Cretzschmar's bunting (Emberiza caesia) is a passerine bird in the bunting family Emberizidae, a group now separated by most modern authors from the finches, Fringillidae.

== Etymology and taxonomy ==
The English common name commemorates the German physician and scientist Philipp Jakob Cretzschmar who founded the Senckenberg Natural History Museum. The genus name Emberiza is from Old German Embritz, a bunting. The specific caesias is from Latin caesius, "bluish-grey".

This species is monotypic.

== Description ==
This bird is smaller than ortolan. The breeding male has a grey head with orange moustaches. The upperparts are brown and heavily streaked, except on the rump, and the underparts are rusty orange. The stout bill is pink.

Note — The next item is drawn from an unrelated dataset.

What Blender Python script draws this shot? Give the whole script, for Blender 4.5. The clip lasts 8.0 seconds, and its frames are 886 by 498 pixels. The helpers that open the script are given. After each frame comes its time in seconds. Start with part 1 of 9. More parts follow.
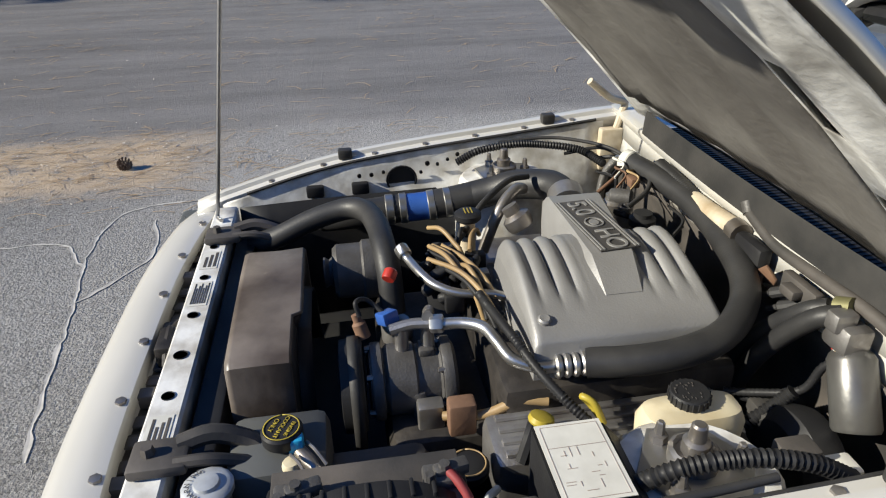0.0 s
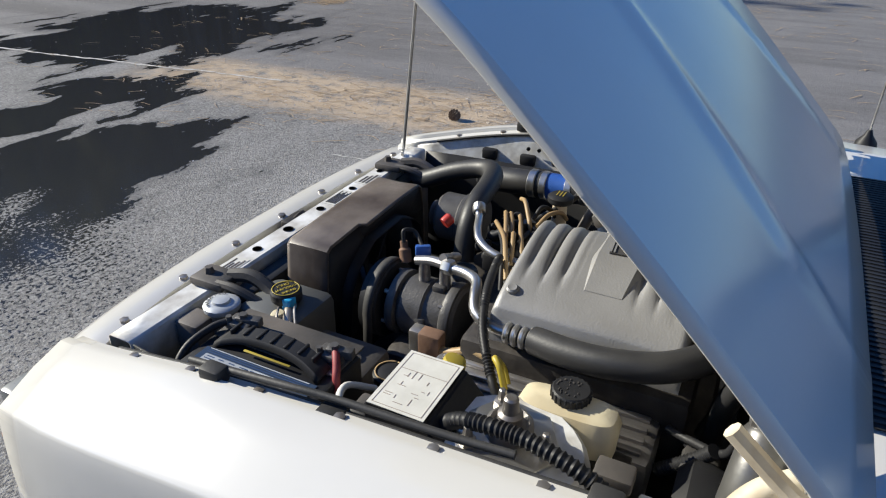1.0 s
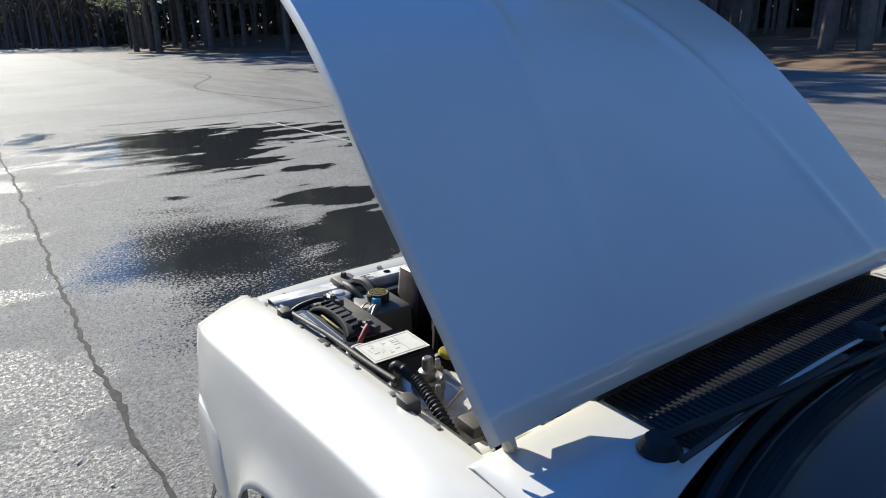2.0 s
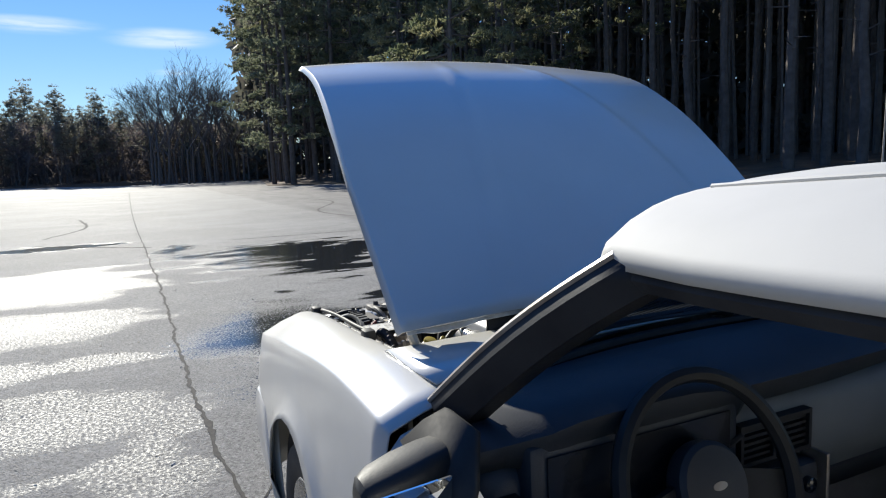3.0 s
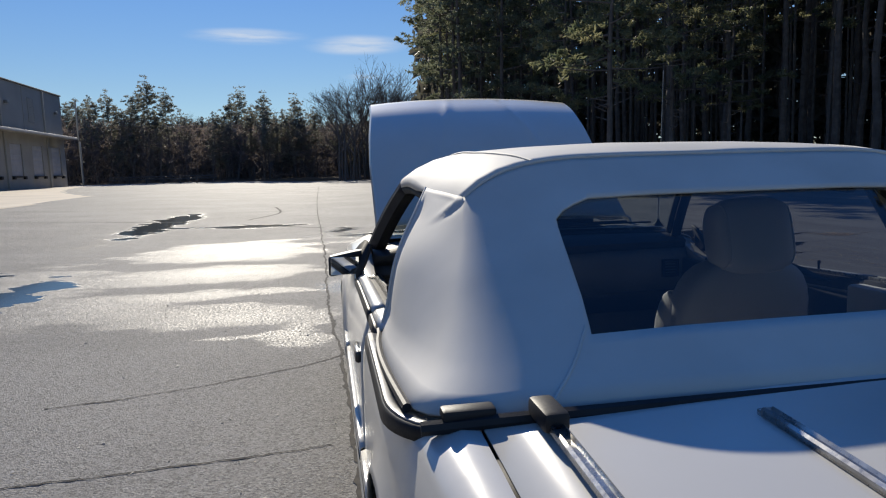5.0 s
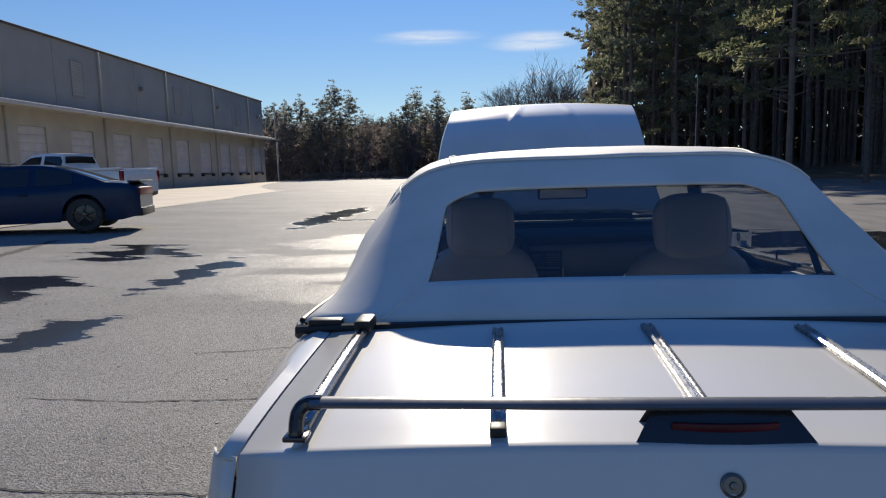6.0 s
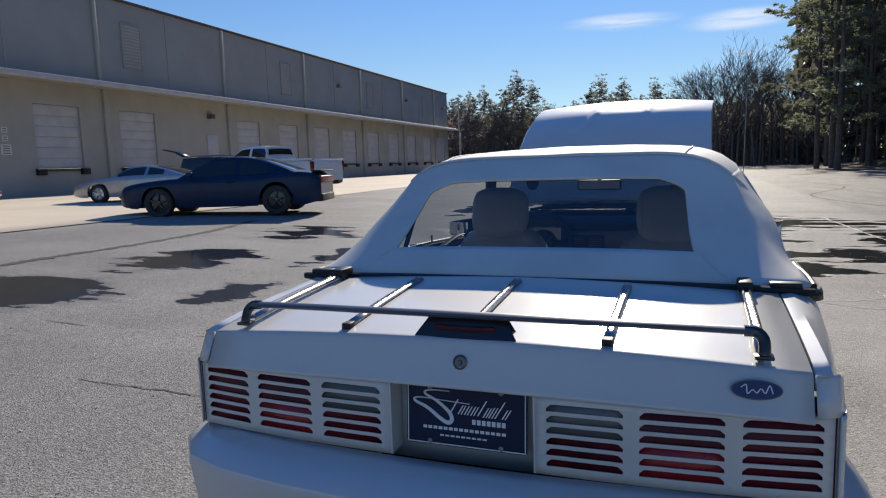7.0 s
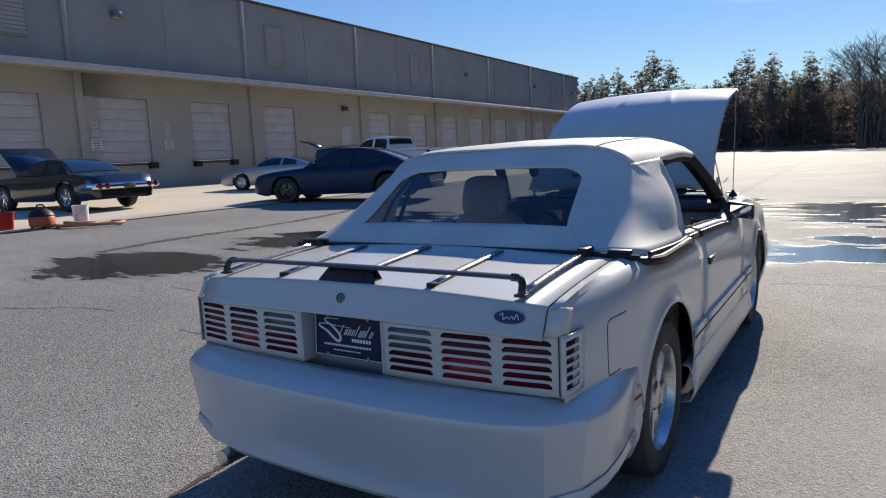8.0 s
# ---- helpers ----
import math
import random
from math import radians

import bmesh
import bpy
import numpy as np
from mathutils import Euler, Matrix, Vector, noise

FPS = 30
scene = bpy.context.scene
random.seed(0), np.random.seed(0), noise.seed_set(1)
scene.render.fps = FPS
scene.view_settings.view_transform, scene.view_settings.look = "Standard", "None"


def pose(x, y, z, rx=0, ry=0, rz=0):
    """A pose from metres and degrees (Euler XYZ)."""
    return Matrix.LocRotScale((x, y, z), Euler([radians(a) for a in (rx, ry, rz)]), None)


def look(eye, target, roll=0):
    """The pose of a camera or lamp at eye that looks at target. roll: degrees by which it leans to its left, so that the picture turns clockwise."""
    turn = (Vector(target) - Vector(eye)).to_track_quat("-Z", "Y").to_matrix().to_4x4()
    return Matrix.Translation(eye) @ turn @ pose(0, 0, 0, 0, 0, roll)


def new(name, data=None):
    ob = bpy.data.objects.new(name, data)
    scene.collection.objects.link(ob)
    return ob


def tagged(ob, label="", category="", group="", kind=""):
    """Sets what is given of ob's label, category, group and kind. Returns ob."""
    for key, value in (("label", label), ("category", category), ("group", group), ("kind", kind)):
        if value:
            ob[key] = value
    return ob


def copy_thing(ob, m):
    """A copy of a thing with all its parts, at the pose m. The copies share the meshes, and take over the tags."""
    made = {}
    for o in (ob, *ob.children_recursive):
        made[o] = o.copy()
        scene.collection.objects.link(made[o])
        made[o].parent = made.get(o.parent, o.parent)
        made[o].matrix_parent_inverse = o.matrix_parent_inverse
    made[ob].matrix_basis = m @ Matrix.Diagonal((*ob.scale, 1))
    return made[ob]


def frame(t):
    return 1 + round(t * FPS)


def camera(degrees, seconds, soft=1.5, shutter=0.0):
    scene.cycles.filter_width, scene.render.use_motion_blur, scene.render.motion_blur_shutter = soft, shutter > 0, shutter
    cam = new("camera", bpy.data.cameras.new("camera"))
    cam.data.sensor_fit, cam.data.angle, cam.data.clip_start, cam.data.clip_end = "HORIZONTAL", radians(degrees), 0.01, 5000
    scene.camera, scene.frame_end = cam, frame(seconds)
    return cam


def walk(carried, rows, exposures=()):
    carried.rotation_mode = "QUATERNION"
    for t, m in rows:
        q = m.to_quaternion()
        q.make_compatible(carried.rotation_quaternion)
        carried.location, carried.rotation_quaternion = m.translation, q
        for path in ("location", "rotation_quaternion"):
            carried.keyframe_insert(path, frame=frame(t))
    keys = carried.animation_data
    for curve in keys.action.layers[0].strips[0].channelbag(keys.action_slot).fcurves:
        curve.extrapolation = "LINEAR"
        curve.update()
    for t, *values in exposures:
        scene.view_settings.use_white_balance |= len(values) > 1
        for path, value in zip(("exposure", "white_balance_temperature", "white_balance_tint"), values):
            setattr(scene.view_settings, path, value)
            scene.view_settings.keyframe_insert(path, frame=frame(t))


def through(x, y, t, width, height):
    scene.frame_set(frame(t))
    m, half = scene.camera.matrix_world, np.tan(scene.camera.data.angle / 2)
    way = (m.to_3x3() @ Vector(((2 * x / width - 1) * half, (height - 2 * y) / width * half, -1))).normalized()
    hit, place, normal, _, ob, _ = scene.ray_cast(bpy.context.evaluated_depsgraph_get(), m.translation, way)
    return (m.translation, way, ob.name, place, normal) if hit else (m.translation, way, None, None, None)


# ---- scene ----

Females and young birds have a weaker head pattern, and are more similar to ortolans. They can be distinguished by the warm brown rump and white eye-ring.

== Ecology ==

=== Distribution ===
Cretzschmar's bunting breeds on sunny open hillsides with some bushes. It is mainly coastal or insular, and often breeds at lower levels than the closely related ortolan bunting where both occur. It lays four to six eggs in a ground nest. Its natural food consists of seeds and when feeding young, insects.

=== Habitat ===
It breeds in Greece, Turkey, Cyprus and the Levant. It is migratory, wintering in Sudan and northern Eritrea. It is a very rare wanderer to western Europe.

=== Food and feeding ===
This species forages almost entirely on the ground, feeding on small seeds, especially from grasses, and supplementing its diet with small invertebrates, particularly ants.

== Status ==
This species is classified as "Least Concern" in the IUCN Red List due to its extensive range and large population size, neither of which meet the criteria for threatened status. While population trends are uncertain, there's no evidence of a rapid decline that would warrant a higher conservation concern.

Europe hosts an estimated 230,000-451,000 mature individuals, comprising 85% of the global range. This suggests a preliminary global population size of 271,000-531,000 mature individuals, though further refinement is needed.